The scenario, laid out in masterful language, was too good to be true. The performances by Gable and Monroe were said to be among their very best. The script, written and revised daily as Miller struggled to keep the flame of passion for his wife aglow, was a tribute to the art of screenplay literature.
Even John Huston and Montgomery Clift kept their drinking down to bouts of creative sobriety as they endured the 100+ degrees heat in the Nevada desert.
THE MISFITS was, arguably, the best movie made during the 20th century. Frank Taylor, the producer, said it was the ultimate motion picture. Marilyn Monroe received a Golden Globe Award; Huston was nominated Best Director by the Directors Guild of America (Robert Wise won that year for WEST SIDE STORY.)
Even the ancient Western star of the silver screen, Rex Bell, who had risen politically to become Nevada’s lieutenant governor, had a bit part in the film. And Montgomery Clift who died of a heart attack the very night THE MISFITS was shown on TV the first time, was asked if he wanted to see it, and he spoke what were reported to be his final words: “Absolutely not!”
He might also react similarly (if he were still among us) to voting for any of the GOP presidential candidates, based on their televised antics. Recalling the phrase ‘presidential material’ from earlier contests, I do not see any evidence of it among the hopefuls.
My wife, an astute movie aficionado in her own right, claims to have never cared for THE MISFITS. She says the movie, filmed in black & white, a drama noir, should have been entitled THE PETRIFIED MISFITS. She also wants it known her nomenclature applies equally to the GOP presidential candidates—Newt Gingrich, the apparent phony, in particular.

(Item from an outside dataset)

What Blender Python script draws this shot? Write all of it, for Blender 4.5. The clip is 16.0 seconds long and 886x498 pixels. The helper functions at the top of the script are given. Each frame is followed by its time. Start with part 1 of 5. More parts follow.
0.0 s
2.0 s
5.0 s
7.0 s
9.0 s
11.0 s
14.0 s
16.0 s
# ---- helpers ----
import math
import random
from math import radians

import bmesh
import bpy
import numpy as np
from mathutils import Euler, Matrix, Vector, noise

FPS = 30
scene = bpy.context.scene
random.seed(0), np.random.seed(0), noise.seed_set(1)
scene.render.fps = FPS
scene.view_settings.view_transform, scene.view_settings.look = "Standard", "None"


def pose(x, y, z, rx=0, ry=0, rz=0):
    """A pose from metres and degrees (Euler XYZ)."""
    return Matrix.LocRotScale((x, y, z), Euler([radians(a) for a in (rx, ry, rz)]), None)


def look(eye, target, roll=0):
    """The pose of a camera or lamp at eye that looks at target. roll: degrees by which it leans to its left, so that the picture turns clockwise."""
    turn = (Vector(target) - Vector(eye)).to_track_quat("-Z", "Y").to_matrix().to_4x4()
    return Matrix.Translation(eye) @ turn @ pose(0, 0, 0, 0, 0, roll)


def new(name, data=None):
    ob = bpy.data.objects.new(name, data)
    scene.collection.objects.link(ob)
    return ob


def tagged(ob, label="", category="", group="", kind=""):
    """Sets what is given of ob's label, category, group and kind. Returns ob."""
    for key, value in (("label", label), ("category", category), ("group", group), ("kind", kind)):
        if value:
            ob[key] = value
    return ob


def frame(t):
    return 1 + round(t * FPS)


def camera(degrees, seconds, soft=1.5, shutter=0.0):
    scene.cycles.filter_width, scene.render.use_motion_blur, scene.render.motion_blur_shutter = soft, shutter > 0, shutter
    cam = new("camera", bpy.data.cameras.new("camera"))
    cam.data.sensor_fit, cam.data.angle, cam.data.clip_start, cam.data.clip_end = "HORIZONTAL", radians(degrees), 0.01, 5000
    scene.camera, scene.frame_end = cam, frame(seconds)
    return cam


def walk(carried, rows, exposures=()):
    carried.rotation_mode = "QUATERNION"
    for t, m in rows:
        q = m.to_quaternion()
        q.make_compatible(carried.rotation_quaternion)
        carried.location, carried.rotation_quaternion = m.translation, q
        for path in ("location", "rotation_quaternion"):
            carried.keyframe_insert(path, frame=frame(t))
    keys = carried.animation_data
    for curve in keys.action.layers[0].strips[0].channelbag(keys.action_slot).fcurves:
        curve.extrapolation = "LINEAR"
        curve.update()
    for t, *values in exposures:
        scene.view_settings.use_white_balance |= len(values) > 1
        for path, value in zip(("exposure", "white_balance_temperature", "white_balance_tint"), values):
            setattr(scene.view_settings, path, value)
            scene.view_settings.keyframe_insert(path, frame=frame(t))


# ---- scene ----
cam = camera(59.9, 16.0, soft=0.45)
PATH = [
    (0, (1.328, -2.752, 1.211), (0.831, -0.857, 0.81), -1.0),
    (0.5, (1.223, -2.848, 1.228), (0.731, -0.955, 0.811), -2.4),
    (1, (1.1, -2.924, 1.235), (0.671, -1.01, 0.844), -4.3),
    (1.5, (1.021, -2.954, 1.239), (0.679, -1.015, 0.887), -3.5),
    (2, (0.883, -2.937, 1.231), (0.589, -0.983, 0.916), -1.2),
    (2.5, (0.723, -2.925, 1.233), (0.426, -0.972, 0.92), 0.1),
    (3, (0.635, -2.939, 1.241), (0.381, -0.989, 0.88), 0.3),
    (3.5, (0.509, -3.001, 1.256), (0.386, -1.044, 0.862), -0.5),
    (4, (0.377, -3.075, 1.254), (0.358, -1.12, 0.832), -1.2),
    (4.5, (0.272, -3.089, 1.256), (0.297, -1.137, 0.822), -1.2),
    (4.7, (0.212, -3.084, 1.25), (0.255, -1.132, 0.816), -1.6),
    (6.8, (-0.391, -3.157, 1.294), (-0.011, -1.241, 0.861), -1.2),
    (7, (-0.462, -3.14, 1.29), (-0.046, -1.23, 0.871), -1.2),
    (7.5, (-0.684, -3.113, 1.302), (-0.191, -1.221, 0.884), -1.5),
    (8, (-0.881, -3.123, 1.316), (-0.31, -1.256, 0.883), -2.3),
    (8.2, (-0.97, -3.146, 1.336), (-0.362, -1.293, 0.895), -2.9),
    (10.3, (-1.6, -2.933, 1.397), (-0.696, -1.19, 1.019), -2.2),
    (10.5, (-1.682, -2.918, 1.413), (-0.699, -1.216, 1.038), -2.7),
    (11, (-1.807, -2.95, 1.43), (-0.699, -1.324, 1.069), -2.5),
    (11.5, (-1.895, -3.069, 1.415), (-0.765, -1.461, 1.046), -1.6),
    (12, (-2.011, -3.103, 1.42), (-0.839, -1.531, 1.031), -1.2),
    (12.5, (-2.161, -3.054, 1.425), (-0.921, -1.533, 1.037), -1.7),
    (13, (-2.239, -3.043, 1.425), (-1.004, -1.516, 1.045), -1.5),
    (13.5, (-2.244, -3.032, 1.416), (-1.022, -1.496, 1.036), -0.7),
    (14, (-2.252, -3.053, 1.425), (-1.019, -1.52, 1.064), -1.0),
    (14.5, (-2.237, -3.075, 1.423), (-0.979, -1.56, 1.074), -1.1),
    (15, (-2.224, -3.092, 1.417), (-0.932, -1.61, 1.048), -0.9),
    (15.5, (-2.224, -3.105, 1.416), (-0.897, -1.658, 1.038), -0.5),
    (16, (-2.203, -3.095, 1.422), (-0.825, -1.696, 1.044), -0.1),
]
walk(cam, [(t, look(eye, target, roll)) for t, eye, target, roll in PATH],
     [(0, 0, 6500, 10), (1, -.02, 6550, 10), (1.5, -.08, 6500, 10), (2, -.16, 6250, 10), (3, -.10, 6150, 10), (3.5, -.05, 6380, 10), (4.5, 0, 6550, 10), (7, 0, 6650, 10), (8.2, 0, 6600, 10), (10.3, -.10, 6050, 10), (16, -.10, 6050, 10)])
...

And then to top it off, 60 MINUTES, the very next night, had Steve Kroft interviewing President Obama on the subject, in essence, of why he thought he deserved a second term. Kroft bluntly asked, “Did you over-promise? Did you underestimate how difficult this was gonna be?”
Eloquently, the chief executive summed it up in a few sentences: “I did not over promise. And I did not overestimate how tough this was going to be. I always believed that this was a long-term project—that reversing a culture here in Washington, dominated by special interests, was going to take more than a year. It was going to take more than two years. It was going to take more than one term. Probably more than one president.”
Those comments alone should have been enough to cement my endorsement—there are those who erroneously think my vote will be invalidated anyway by someone casting an opposition ballot—but I still prefer to digest his State of the Union remarks first.
In any event, it remains uncertain if the GOP can offer an acceptable slate of viable candidates by 2016. I won’t hold my breath (although I’m sure there are some who wish I would.)